If banks keep squatting on their entitlements, customers will up and leave. Walmart Inc.’s PhonePe app moves 47% of online money in India, while homegrown Paytm has a 10% share. Alphabet Inc.’s Google Pay, which controls 37% of the market, is using its search expertise to influence customers’ choice of bank deposits. HDFC Bank and its bigger state-owned rival State Bank of India still have a stranglehold on savings. So, they’re the top remitters by default in phone payments. However, when it comes to receiving money, the leader is Paytm Payments Bank. It’s a narrow bank with a limit on deposits per customer. It can neither make loans, nor issue credit cards, though it has finally got access to the central bank’s emergency liquidity window.Not allowed to function as a proper bank, Paytm hawks credit for others. Last quarter, third-party loans disbursed by the unprofitable fintech jumped six-fold from a year earlier. Still, the Paytm stock is languishing 27% below its recent initial public offering price. Instead of earning fees by creating $1 billion in yearly credit opportunities for partners like HDFC Bank, the app may be more valuable as a digital bank, lending on its own.
A licensing regime that has fallen behind technological innovation has caused a regulatory vacuum. An RBI working group estimates the number of illegal digital lending apps in India at 600. Many of them “are collecting users’ entire phone contacts, media, gallery, etc.” and using that information “to harass borrowers and their contacts,” the group said.
India’s much vaunted unicorn IPO has followed the trajectory of most recent new issues and quickly unwound the post launch euphoria. Nevertheless, India’s online financial sector is a high growth market and should eventually help to streamline the provision of credit to businesses and consumers to help fuel growth.

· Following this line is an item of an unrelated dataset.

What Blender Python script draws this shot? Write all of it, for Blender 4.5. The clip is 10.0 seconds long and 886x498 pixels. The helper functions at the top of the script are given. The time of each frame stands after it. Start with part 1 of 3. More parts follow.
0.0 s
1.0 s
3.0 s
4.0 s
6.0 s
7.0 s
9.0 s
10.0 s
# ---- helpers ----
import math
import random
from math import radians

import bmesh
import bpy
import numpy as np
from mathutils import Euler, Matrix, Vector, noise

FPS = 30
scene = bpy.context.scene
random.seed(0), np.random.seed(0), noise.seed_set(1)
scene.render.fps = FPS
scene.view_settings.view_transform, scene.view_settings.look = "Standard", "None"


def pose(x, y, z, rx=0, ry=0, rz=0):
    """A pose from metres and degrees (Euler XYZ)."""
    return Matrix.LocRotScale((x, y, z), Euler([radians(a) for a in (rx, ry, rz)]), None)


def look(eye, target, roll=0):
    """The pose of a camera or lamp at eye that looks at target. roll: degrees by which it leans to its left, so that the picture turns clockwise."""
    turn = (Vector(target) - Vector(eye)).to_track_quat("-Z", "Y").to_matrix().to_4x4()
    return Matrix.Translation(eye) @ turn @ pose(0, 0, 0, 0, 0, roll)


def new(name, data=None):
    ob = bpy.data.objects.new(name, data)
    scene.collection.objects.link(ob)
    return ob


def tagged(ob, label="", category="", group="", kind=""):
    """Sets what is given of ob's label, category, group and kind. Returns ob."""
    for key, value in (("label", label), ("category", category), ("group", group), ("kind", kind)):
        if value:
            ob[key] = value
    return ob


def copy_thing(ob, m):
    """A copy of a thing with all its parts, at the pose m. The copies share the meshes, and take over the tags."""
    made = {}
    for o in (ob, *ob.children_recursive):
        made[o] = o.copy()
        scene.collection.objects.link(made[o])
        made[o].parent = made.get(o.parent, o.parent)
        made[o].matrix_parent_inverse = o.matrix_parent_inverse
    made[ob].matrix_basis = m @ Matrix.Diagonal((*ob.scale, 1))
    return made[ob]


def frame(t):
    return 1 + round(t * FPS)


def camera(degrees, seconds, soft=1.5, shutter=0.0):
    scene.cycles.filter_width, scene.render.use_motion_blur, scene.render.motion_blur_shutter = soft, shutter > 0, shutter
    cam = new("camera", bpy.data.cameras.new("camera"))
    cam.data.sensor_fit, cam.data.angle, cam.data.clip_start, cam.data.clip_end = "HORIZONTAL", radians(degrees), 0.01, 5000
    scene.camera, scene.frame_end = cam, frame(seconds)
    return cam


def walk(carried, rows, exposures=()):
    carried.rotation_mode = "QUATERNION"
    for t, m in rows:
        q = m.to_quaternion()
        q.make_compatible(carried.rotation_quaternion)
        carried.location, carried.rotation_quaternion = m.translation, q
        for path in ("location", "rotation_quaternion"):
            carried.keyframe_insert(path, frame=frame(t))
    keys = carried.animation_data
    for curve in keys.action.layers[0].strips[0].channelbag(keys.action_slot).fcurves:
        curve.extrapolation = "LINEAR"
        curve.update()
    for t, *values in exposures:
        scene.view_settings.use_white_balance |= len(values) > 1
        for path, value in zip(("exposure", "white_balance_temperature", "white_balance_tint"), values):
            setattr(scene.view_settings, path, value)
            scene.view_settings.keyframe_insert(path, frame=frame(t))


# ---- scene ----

The share is back testing the lows from late November and will need to at least sustain a move above INR 1400 to confirm a low of near-term significance.
The S&P BSE IPO Index has dropped back to test the region of the 200-day MA. This decline is a significant loss of uptrend consistency so it is reasonable to assume a lengthier period of consolidation is unfolding despite the short-term oversold condition.
The Bombay Banks Index dropped below the trend mean yesterday and is now dipping back into the underlying trading range. This also suggests a lengthier period of consolidation for India stocks is unfolding.
The Aberdeen New India Trust is back testing the region of the trend mean.